Strength and torsion fracture mechanism of commercially pure titanium with ultrafine-grained structure

The mechanical behavior and the mechanism of torsional fracture of medical grade titanium Grade4 with an ultrafine-grained (UFG) structure in comparison with a coarse-grained (CG) structure were investigated. CG titanium (d(av) = 25 mu m) was investigated in the hot-rolled state. To obtain the UFG structure, two processing regimes were used. In the first regime, homogenization annealing was carried out at a temperature of 680 degrees C for 1 hour, then equal-channel angular pressing (6 passes) according to the "Conform" scheme (ECAP-C) at a workpiece and tool temperature of 250 degrees C (route Bc, phi=120 degrees). The average grain size is equal to 0.4 mu m. In the second regime, after homogenization annealing and six ECAP-C passes, the workpieces were drawn at a temperature of 200 degrees C (ECAP-C+D).
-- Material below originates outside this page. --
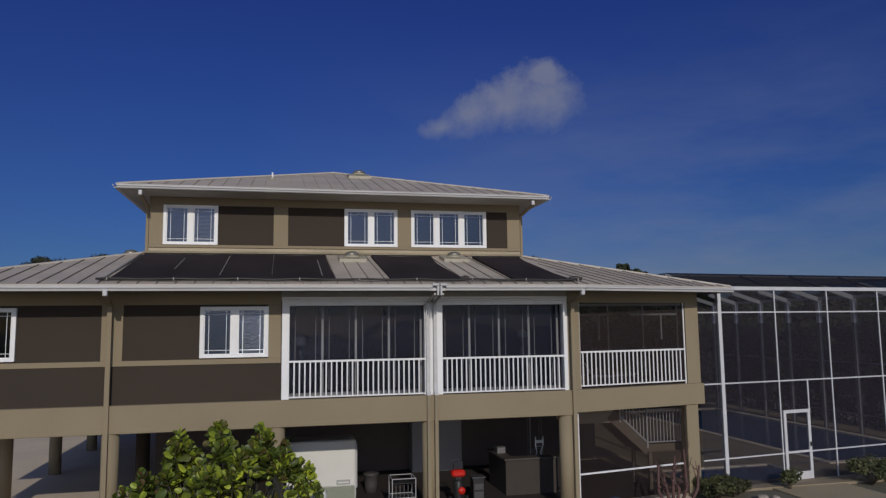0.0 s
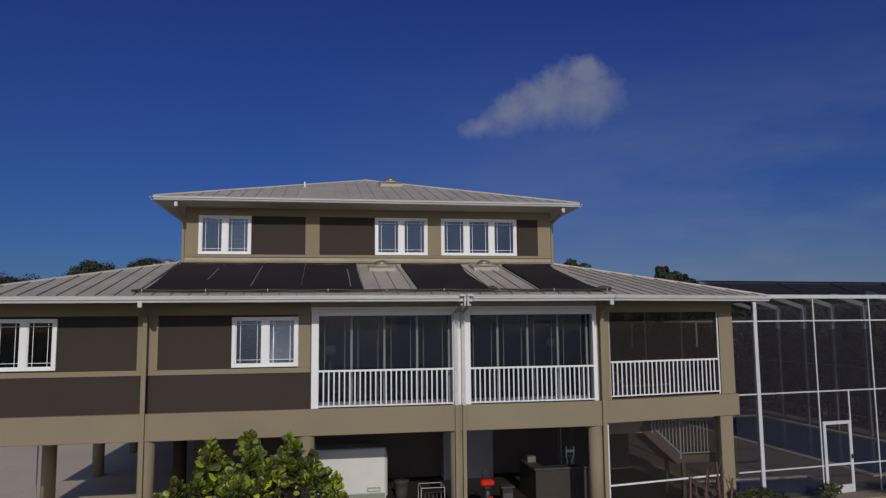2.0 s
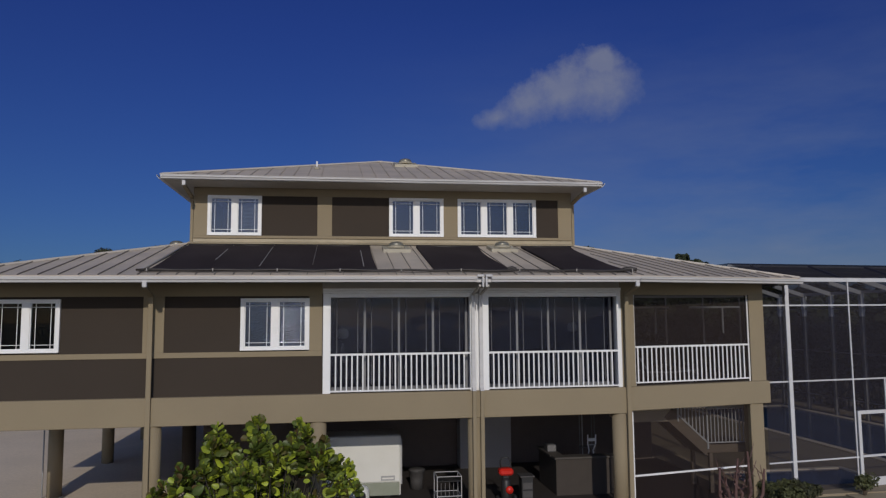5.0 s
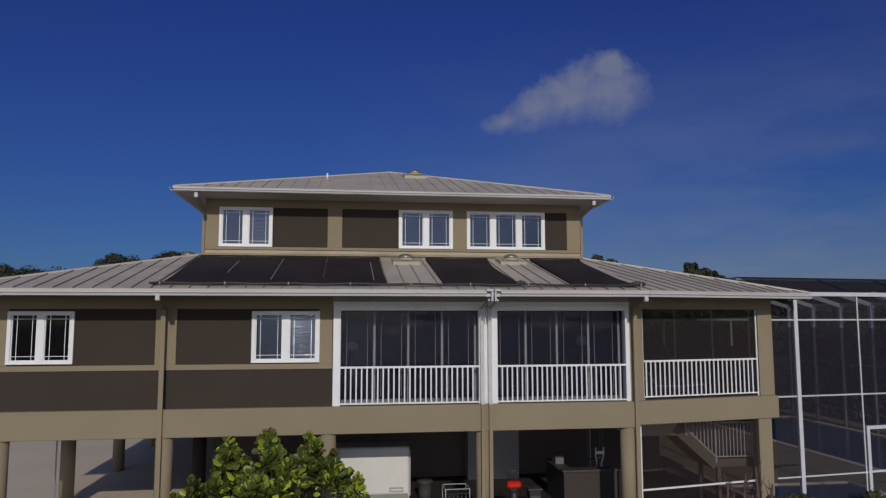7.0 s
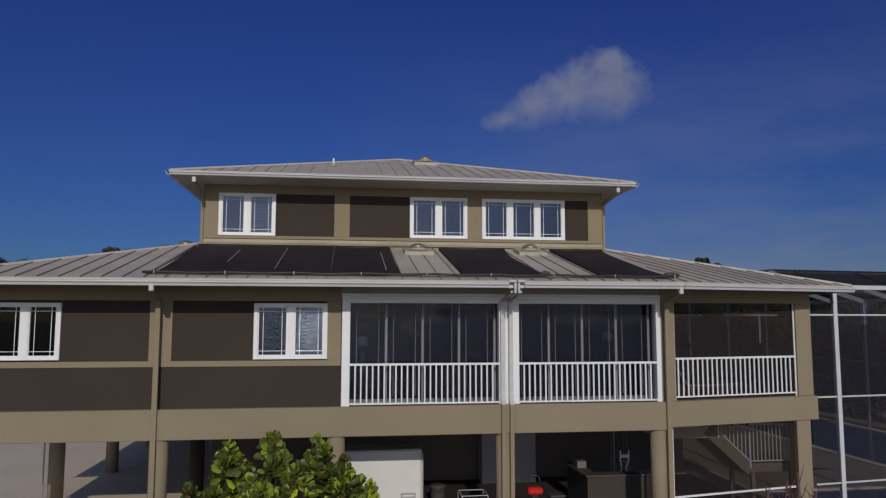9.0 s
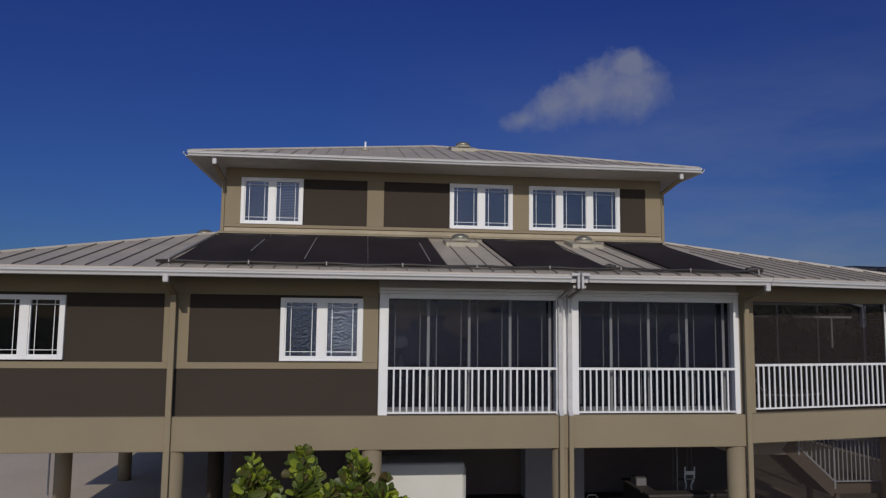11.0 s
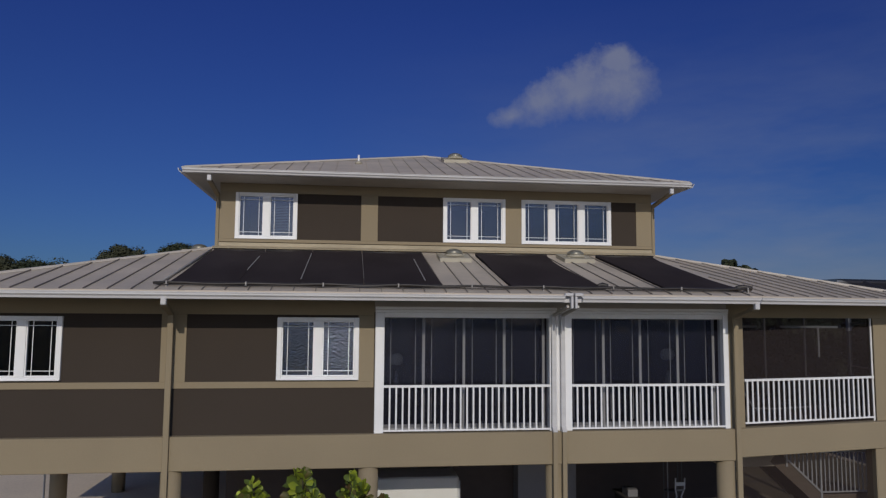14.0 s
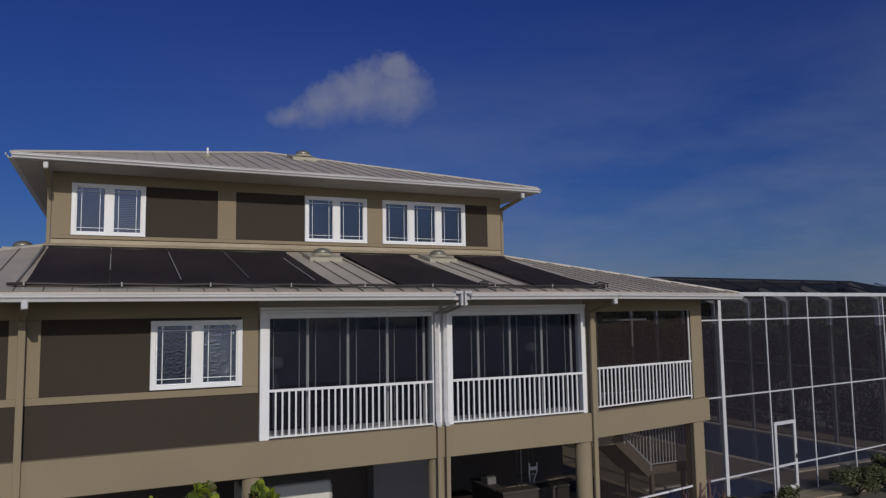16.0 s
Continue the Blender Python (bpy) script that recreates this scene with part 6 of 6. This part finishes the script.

The average grain size is equal to 0.2 mu m. The torsion test of samples with a diameter of 3 mm (close to the diameter of screws for fixing plates in traumatology) was carried out on a KTS 403-20-0.5 installation in accordance with GOST 3565-80. The torque, number of revolutions and angle of twisting of the samples made from CG and UFG titanium, as well as the mechanical properties of titanium during torsion were evaluated. Torsion tests have shown that the torsional strength and the torsional yield strength of UFG titanium increase, and the relative shear decreases in comparison with similar properties of CG titanium. In addition, the mode of nanostructuring (ECAP-C+D) provides higher values of the torsional strength properties of titanium compared to ECAP-C, which is favorable from the standpoint of resistance to fracture of titanium screws by torsion. On the surface of the fractures, there are three regions differing in microrelief: the central part of the fracture, the middle (transitional) and the peripheral parts. In the central part of the fractures, the microrelief consists of equiaxed dimples and structureless areas. In the middle part, shear dimples dominate, and in the peripheral part of fractures, areas of shear dimples alternate with areas of the rubbed surface.